IL N’Y AURA PAS D’AGNEAU À PÂQUES


Cette question de l’alimentation permet de mieux comprendre pourquoi il ne faudrait pas manger d’agneau… à Pâques. Contre-intuitif et presque sacrilège. Pourtant. Les brebis mettent bas (on dit agnelage) généralement entre janvier et juillet. Si vous avez bien suivi et êtes un cador en calcul mental, un agneau AOP sera abattu à l’âge d’au moins 115 jours (45 + 70), de 91 jours (21 + 70) pour le Grévin (ce qui est rare, sauf pour deux ou trois beaux bébés à la naissance). Même en partant du 1er janvier, on arrive forcément en plein mois d’avril. Si le dimanche de Pâques peut intervenir en théorie entre le 22 mars et le 25 avril de chaque année, ça coince franchement. Seul cas possible, des agneaux nés tardivement qui se développent lentement et que l'on pourra élever jusqu'à l'année suivante... pour Pâques. Mais ce ne sont pas les meilleurs. En revanche, des agnelages peuvent intervenir plus précocement, naturellement, mais aussi, moins glorieux, en grugeant les brebis enfermées par un jeu de lumière et d’obscurité, leur faisant perdre la notion de temps et de date. Pas folichon. Mais, le vrai problème, c’est ce que mangeront les agneaux nés en plein hiver. À cette période, l’herbe est rare et bien moins riche. Le pâturage dans les prés salés aura une moindre incidence sur les qualités organoleptiques de la viande. Solution : congeler le gigot que vous avez acheté en saison pour le ressortir à Pâques.

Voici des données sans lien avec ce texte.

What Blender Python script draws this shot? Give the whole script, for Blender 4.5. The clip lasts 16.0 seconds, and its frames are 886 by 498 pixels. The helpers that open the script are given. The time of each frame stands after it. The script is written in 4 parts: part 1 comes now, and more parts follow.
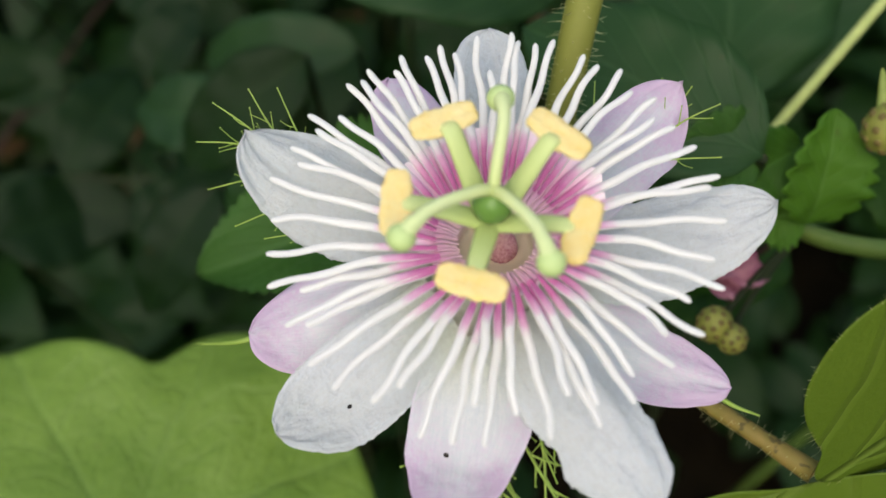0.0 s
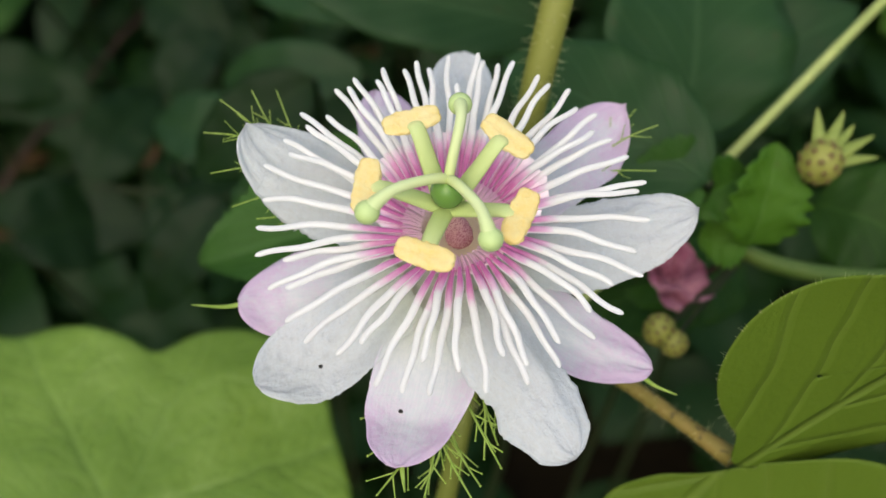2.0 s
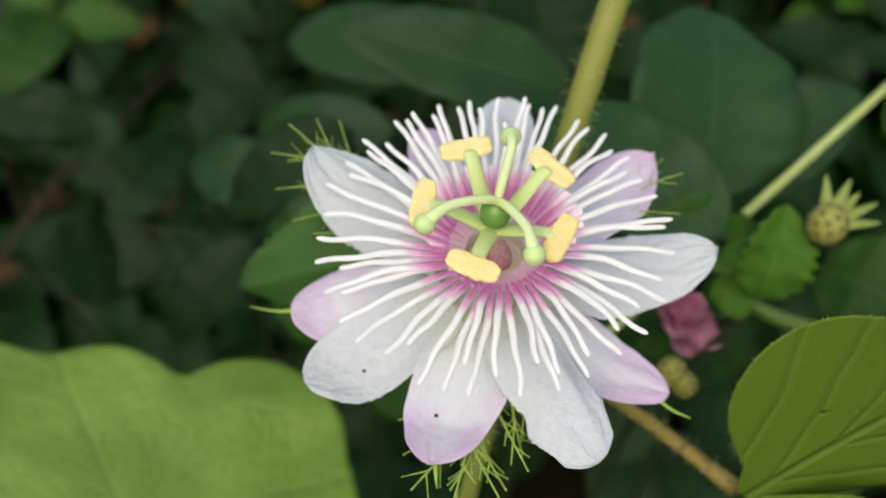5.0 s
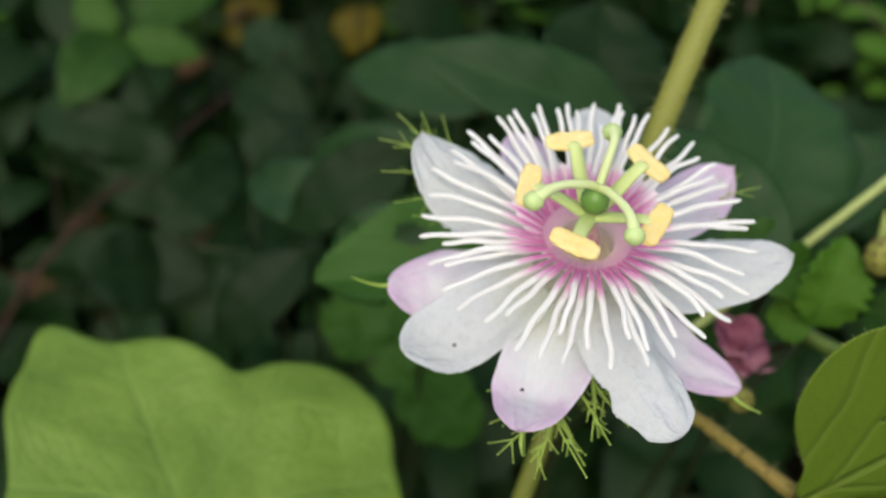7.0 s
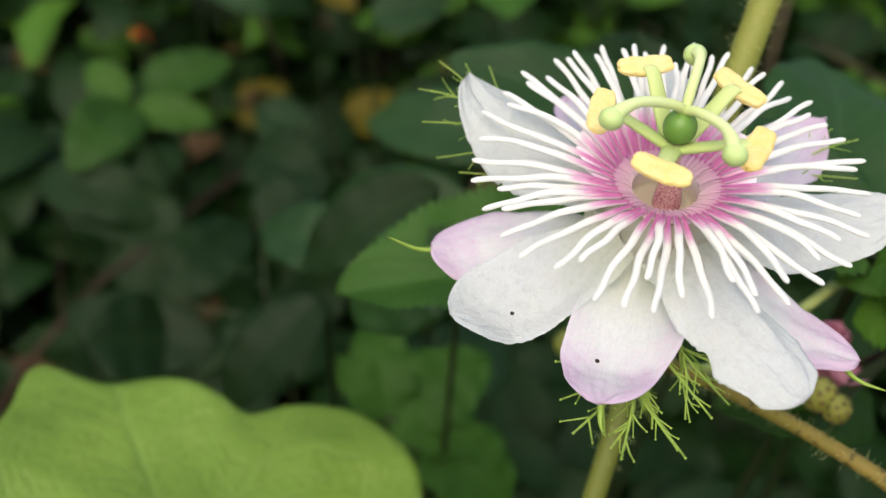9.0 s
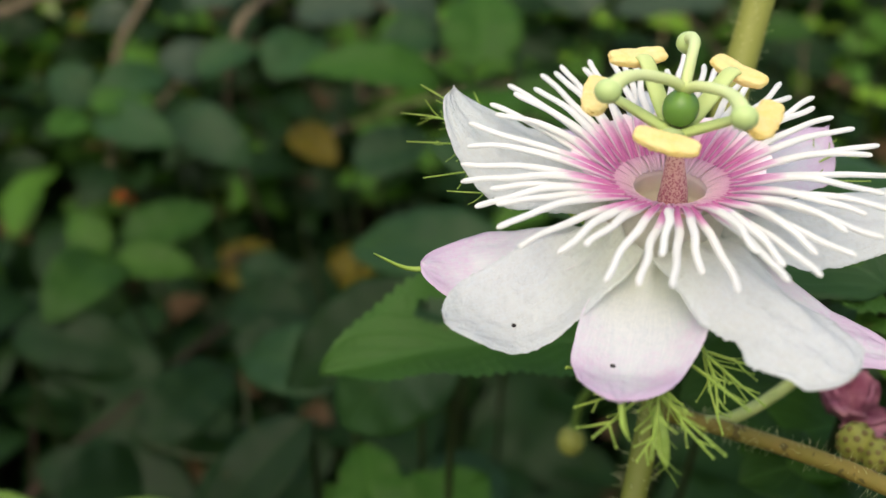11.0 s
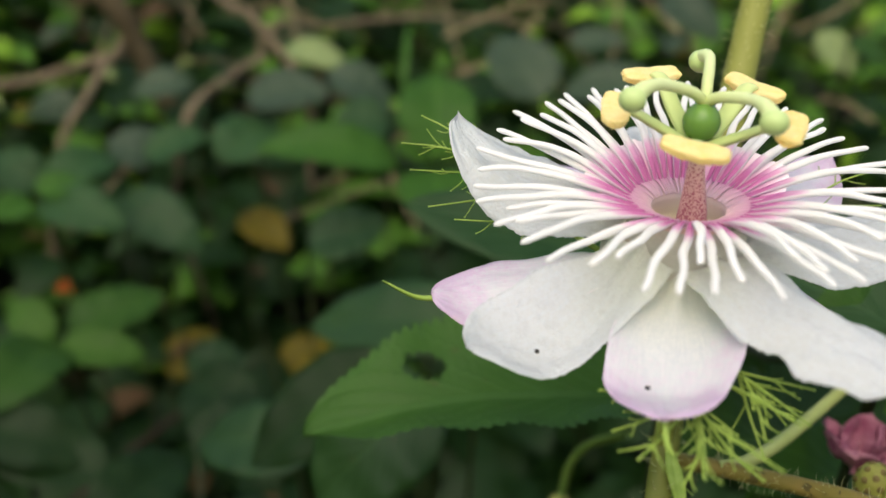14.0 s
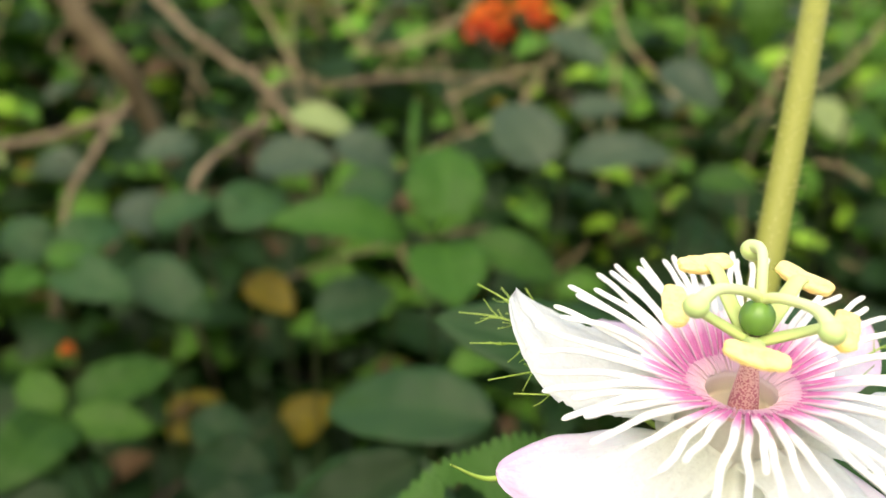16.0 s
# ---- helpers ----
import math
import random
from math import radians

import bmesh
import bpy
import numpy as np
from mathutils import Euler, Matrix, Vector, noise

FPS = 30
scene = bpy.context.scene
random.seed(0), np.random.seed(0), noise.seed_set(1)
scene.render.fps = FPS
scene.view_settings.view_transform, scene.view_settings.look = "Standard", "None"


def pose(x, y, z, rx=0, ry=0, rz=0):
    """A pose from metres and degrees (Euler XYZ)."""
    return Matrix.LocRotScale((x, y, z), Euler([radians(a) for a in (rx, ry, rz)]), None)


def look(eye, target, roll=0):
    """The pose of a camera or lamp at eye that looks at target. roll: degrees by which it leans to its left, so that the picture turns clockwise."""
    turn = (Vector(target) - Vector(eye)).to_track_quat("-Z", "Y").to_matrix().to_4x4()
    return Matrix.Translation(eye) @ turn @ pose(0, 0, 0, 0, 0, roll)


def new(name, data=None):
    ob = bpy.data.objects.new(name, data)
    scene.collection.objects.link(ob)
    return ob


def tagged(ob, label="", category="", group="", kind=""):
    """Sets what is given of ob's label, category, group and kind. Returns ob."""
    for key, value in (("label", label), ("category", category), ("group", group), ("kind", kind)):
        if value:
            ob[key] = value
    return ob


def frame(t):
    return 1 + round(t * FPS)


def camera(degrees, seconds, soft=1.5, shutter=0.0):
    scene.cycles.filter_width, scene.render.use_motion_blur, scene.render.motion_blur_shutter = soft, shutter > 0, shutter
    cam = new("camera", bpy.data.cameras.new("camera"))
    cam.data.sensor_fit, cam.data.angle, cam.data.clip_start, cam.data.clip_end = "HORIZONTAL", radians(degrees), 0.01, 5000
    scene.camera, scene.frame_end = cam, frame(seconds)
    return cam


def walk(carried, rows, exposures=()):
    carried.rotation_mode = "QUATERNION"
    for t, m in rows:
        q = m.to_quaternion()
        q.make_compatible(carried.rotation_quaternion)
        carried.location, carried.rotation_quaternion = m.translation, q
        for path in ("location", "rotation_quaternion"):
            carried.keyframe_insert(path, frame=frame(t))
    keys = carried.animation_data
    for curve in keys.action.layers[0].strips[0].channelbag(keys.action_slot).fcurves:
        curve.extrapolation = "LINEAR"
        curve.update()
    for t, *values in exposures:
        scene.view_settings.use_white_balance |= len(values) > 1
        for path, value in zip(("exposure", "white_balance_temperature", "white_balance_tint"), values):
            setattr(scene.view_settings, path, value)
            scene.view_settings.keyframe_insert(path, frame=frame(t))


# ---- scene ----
cam = camera(51.32, 16.0)
PATH = [
    (0, -0.00043, 0.00605, 0.49575, 33.791, -0.754, -0.517),
    (0.5, 0.00076, 0.00003, 0.49964, 34.256, -0.561, 0.426),
    (1, 0.00181, -0.00317, 0.50342, 34.908, -1.318, 0.863),
    (1.5, 0.00383, -0.00496, 0.50405, 35.555, -1.875, 1.482),
    (2, 0.00436, -0.00714, 0.50414, 36.397, -2.148, 2.390),
    (2.5, 0.00370, -0.01027, 0.50639, 37.590, -2.637, 3.167),
    (3, 0.00341, -0.01328, 0.50612, 38.544, -3.112, 3.735),
    (3.5, 0.00235, -0.01431, 0.50590, 39.168, -3.708, 3.997),
    (4, 0.00083, -0.01458, 0.50631, 39.716, -3.777, 4.225),
    (6.5, -0.00388, -0.03046, 0.50849, 43.568, -6.639, 7.796),
    (7, -0.00996, -0.03298, 0.50490, 44.677, -7.210, 8.624),
    (7.5, -0.01215, -0.03104, 0.49849, 45.728, -7.588, 8.825),
    (8, -0.01449, -0.03039, 0.48924, 47.255, -7.694, 8.923),
    (10.5, -0.00760, -0.03621, 0.46539, 60.464, -4.568, 7.316),
    (11, -0.01027, -0.03457, 0.45864, 63.121, -4.896, 6.548),
    (11.5, -0.00907, -0.03381, 0.45761, 63.955, -5.386, 6.043),
    (12, -0.00920, -0.03462, 0.45766, 64.227, -5.619, 5.955),
    (12.5, -0.00935, -0.03517, 0.45745, 64.873, -5.364, 5.488),
    (13, -0.00993, -0.03323, 0.45345, 66.012, -4.447, 4.566),
    (13.5, -0.01335, -0.03261, 0.45009, 67.482, -4.553, 3.869),
    (14, -0.01671, -0.03327, 0.44941, 69.478, -5.462, 2.808),
    (14.5, -0.01969, -0.03412, 0.44888, 70.887, -5.925, 2.207),
    (15, -0.02197, -0.03301, 0.44896, 71.629, -5.846, 1.666),
    (15.5, -0.02202, -0.03278, 0.45655, 72.038, -5.820, 1.722),
    (16, -0.02592, -0.03248, 0.46394, 71.860, -5.926, 2.290),
]
EXPOSURES = [(0, -0.03, 6650, 8), (4, 0.0, 6650, 8), (6.5, 0.04, 6650, 8), (7.5, 0.05, 6700, 8), (8, 0.3, 6850, 8), (10.3, 0.19, 6900, 8), (12, 0.19, 6900, 8), (14.9, 0.20, 6950, 8), (15.2, 0.28, 7050, 8), (15.5, 0.48, 7200, 8), (16, 0.88, 7400, 8)]
walk(cam, [(t, pose(*row)) for t, *row in PATH], EXPOSURES)
cam.data.dof.use_dof = True
cam.data.dof.focus_distance = 0.096
cam.data.dof.aperture_fstop = 19.0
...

Mais bon, chacun ses goûts, n’est-ce pas. Le bon étant la chose la moins bien répartie sur terre, cela nous conduit jusqu’au dernier point noir. Il y a des agneaux exceptionnels dans l’AOP comme au Grévin. On aimerait que, dans un monde idéal, tout le monde s’entende, enterre le bâton de berger de la guerre. Mais, sans vouloir vous entraîner sur une pente paranoïaque, il y a pire. Êtes-vous sûrs que la viande dégustée dans certaines gargotes du Mont-Saint-Michel (où la seule chose salée est souvent l’addition), annoncée parfois comme « agneau de la baie », vient bien d’en face ? Et si elle arrivait de la baie d’Auckland ? On dit ça, on dit rien.